相棒-劇場版- 絶体絶命!42.195km 東京ビッグシティマラソン

相棒-劇場版- 絶体絶命!42.195km 東京ビッグシティマラソン
★★★
監督:和泉聖治
脚本:戸田山雅司
出演:水谷豊, 寺脇康文

人気ドラマシリーズの映画化です。自分は1シーズンにつき1、2話。ゲストが豪華なとき(例えば第5シーズンの星由里子とか。東宝映画好きにとっちゃ豪華なんですよ!)に見るぐらいでそんなに思い入れがある作品ではありませんが、東映にとっては『男たちの大和』以来の大入り作品ということで「こりゃ大事件だ」と見てきました。

テレビ屋さんが作った映画というのはTVドラマの文法で制作に臨むので、どうにも映像が貧相で「こんなんTVでやれよ」と思ってしまいます。去年の『アンフェアthe Movie』なんか特にひどかったですね。未見ですが『クロサギ』も予告からして安い映像でした。その点、今回の『相棒』は元々映画屋である和泉監督がTVドラマを映画化したものだけあって、映像的に「映画的」でした。なにをもってして「映画的」というのかは難しいですが、例えばクレーンやドリーを使った立体的な画作りが例として挙げられるでしょうか。あとセットもTVの延長線上ではなく、映画的に大きな、質感のあるものになっています。捜査本部のセットの広さや照明の当て方なんか「映画的だなぁ」と思いましたよ。エンドクレジットの空撮も素晴らしいです。さらにTVシリーズを殆ど見ていない自分のような人間でも内容が理解できるように、人間関係がこの作品に絞られて描かれているので、一本の映画として評価の対象にできると思います。もちろんTVシリーズを通しで見ている人にはうれしいくすぐりが沢山あるのでしょうが。

自分は頭がそんなによろしくないので映画を見ている間は気づかないのに、後になって、例えばこの感想文を書くために思い返してみてツッコミどころに気づくということが多いのですが、今回の『相棒』はそんな作品でした。見ている間は面白く見られたのですが、素に戻って思い返してみると、犯人がやっていることが目的を達成するにはあまりに遠回りで、そもそも処刑リスト(ここは予告で使われてるのでネタバレにはならないと思うのですが)を使った犯行や、東京ビッグマラソンをテロの標的にする必要なんてないんですね。犯人が捕まる直前にとった行動だけで全てことが足りてしまう。つまり映画で出てくるギミックがギミックのためのギミック、トリックのためのトリックになっているんです。おかげで話は「映画的」な大きさを持って、見ている間は面白く見られるのですが、思い返してみるとツッコミどころ満載になってしまいました。大体犯人はチェスの名人が警察にいなかったらどうするつもりだったんでしょうか?あと「ゲームのように殺人をしている」犯人像とラストの犯人像があまりにブレすぎています。

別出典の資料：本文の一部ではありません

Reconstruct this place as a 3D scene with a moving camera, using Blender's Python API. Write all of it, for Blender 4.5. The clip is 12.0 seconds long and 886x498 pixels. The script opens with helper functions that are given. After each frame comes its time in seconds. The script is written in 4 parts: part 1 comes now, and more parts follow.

それからこの映画は過去に起きたある事件に明らかにインスパイアされて脚本が書かれているのですが、そのインスパイアのされ方が製作元のテレビ朝日の思想を悪い意味で反映した、赤―い色が滲み出た政府陰謀論で、ちょっと鼻白んでしまいました。その事件と映画の犯行の背景にあるケースは似ているようでいて根本が全く違うのでアナロジーになっていません。もっとも、今起きている事件だけに目を向けて、ちょっと前に起きた大事件のことなどすぐ忘れてしまう日本人の特性を糾弾するメッセージ性をエンターテイメント作品に組み込む点は高く評価できますが(餃子事件なんてもう過去の話ですもんね)。

結論としては、訴求力がある上で、見ている間は楽しめる最低限のエンターテイメント作品をようやく東映が作ってくれてほっとした、というところでしょうか(去年があまりにヒドすぎたので。『茶々』なんてあまりにひどくて内容覚えてないぐらい)。てなことで、おひねりの気持ちも含めての★★★です。